WHAT YOU WILL DO :: Write out all of the records precisely. Skip anything that is a picture.

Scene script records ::

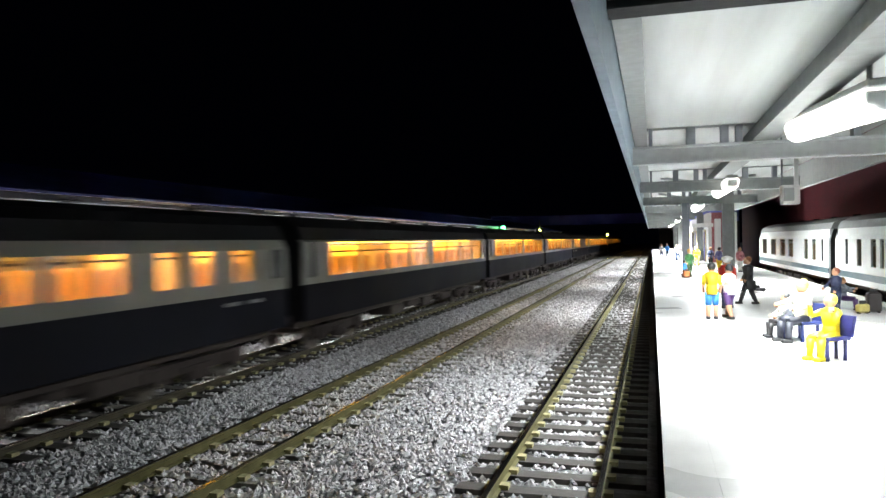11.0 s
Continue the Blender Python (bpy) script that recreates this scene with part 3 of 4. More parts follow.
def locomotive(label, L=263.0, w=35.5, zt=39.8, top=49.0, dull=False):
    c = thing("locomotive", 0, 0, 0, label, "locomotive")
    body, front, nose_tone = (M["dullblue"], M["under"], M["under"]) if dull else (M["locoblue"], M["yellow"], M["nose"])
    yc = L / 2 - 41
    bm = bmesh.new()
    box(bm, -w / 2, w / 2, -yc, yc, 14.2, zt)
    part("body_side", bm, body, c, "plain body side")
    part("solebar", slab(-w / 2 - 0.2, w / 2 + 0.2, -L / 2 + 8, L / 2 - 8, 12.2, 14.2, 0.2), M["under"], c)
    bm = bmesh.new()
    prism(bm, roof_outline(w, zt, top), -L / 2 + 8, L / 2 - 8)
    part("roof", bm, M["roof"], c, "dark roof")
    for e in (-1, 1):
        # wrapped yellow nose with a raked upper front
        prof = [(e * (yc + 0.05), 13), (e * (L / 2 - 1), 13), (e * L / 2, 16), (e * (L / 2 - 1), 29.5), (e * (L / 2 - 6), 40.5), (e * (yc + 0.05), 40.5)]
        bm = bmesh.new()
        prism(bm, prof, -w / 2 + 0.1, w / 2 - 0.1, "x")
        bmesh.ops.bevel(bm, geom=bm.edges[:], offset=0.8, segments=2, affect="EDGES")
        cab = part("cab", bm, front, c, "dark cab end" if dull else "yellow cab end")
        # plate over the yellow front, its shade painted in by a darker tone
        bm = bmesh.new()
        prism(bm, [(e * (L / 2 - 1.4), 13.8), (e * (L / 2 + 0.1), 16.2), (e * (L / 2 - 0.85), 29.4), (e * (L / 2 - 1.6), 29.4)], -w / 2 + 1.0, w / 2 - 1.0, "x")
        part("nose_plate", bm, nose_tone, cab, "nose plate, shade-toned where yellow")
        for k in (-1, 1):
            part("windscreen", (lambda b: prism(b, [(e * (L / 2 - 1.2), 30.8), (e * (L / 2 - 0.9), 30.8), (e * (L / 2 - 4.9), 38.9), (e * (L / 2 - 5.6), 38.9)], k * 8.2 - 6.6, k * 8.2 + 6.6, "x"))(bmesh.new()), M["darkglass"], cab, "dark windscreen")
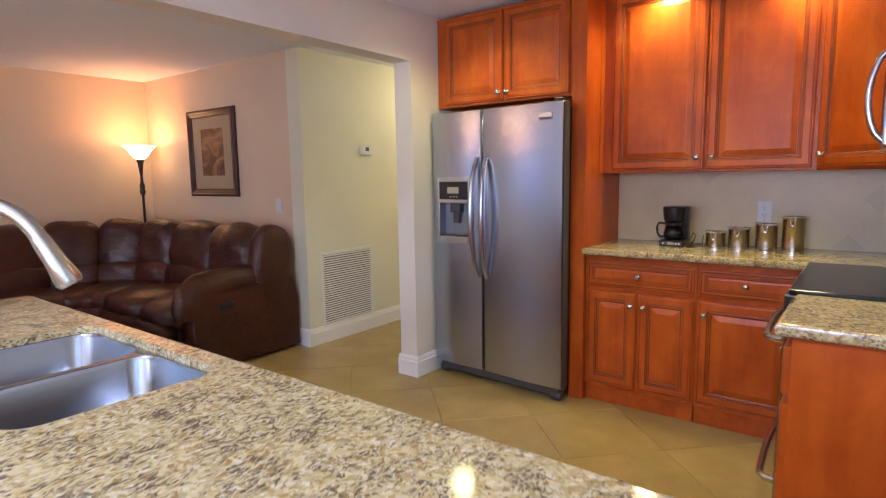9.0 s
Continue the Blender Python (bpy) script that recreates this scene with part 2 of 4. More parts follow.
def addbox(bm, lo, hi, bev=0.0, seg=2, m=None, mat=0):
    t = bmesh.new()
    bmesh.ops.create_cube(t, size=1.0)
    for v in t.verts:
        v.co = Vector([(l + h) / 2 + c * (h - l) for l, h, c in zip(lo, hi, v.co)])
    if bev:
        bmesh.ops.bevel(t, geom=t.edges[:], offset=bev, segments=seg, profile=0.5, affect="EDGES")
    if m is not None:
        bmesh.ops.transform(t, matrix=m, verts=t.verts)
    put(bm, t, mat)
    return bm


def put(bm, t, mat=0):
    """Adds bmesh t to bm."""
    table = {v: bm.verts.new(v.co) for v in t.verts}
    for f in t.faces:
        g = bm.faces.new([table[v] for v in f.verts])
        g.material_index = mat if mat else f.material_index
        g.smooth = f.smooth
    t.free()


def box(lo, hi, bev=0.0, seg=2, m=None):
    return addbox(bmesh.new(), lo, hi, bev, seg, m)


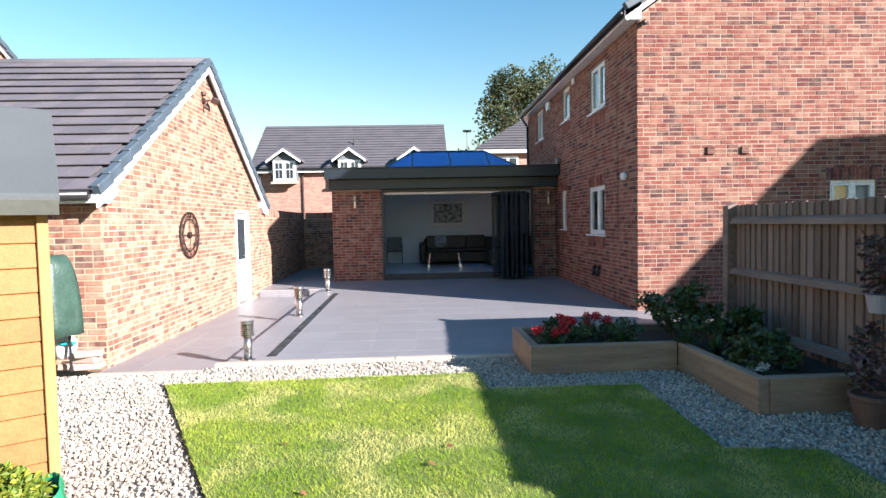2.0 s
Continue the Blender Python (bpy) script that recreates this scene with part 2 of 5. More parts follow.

THE RESULT ::
11.0 s
Continue the Blender Python (bpy) script that recreates this scene with part 3 of 4. More parts follow.
def locomotive(label, L=263.0, w=35.5, zt=39.8, top=49.0, dull=False):
    c = thing("locomotive", 0, 0, 0, label, "locomotive")
    body, front, nose_tone = (M["dullblue"], M["under"], M["under"]) if dull else (M["locoblue"], M["yellow"], M["nose"])
    yc = L / 2 - 41
    bm = bmesh.new()
    box(bm, -w / 2, w / 2, -yc, yc, 14.2, zt)
    part("body_side", bm, body, c, "plain body side")
    part("solebar", slab(-w / 2 - 0.2, w / 2 + 0.2, -L / 2 + 8, L / 2 - 8, 12.2, 14.2, 0.2), M["under"], c)
    bm = bmesh.new()
    prism(bm, roof_outline(w, zt, top), -L / 2 + 8, L / 2 - 8)
    part("roof", bm, M["roof"], c, "dark roof")
    for e in (-1, 1):
        # wrapped yellow nose with a raked upper front
        prof = [(e * (yc + 0.05), 13), (e * (L / 2 - 1), 13), (e * L / 2, 16), (e * (L / 2 - 1), 29.5), (e * (L / 2 - 6), 40.5), (e * (yc + 0.05), 40.5)]
        bm = bmesh.new()
        prism(bm, prof, -w / 2 + 0.1, w / 2 - 0.1, "x")
        bmesh.ops.bevel(bm, geom=bm.edges[:], offset=0.8, segments=2, affect="EDGES")
        cab = part("cab", bm, front, c, "dark cab end" if dull else "yellow cab end")
        # plate over the yellow front, its shade painted in by a darker tone
        bm = bmesh.new()
        prism(bm, [(e * (L / 2 - 1.4), 13.8), (e * (L / 2 + 0.1), 16.2), (e * (L / 2 - 0.85), 29.4), (e * (L / 2 - 1.6), 29.4)], -w / 2 + 1.0, w / 2 - 1.0, "x")
        part("nose_plate", bm, nose_tone, cab, "nose plate, shade-toned where yellow")
        for k in (-1, 1):
            part("windscreen", (lambda b: prism(b, [(e * (L / 2 - 1.2), 30.8), (e * (L / 2 - 0.9), 30.8), (e * (L / 2 - 4.9), 38.9), (e * (L / 2 - 5.6), 38.9)], k * 8.2 - 6.6, k * 8.2 + 6.6, "x"))(bmesh.new()), M["darkglass"], cab, "dark windscreen")
9.0 s
Continue the Blender Python (bpy) script that recreates this scene with part 2 of 4. More parts follow.
def addbox(bm, lo, hi, bev=0.0, seg=2, m=None, mat=0):
    t = bmesh.new()
    bmesh.ops.create_cube(t, size=1.0)
    for v in t.verts:
        v.co = Vector([(l + h) / 2 + c * (h - l) for l, h, c in zip(lo, hi, v.co)])
    if bev:
        bmesh.ops.bevel(t, geom=t.edges[:], offset=bev, segments=seg, profile=0.5, affect="EDGES")
    if m is not None:
        bmesh.ops.transform(t, matrix=m, verts=t.verts)
    put(bm, t, mat)
    return bm


def put(bm, t, mat=0):
    """Adds bmesh t to bm."""
    table = {v: bm.verts.new(v.co) for v in t.verts}
    for f in t.faces:
        g = bm.faces.new([table[v] for v in f.verts])
        g.material_index = mat if mat else f.material_index
        g.smooth = f.smooth
    t.free()


def box(lo, hi, bev=0.0, seg=2, m=None):
    return addbox(bmesh.new(), lo, hi, bev, seg, m)


2.0 s
Continue the Blender Python (bpy) script that recreates this scene with part 2 of 5. More parts follow.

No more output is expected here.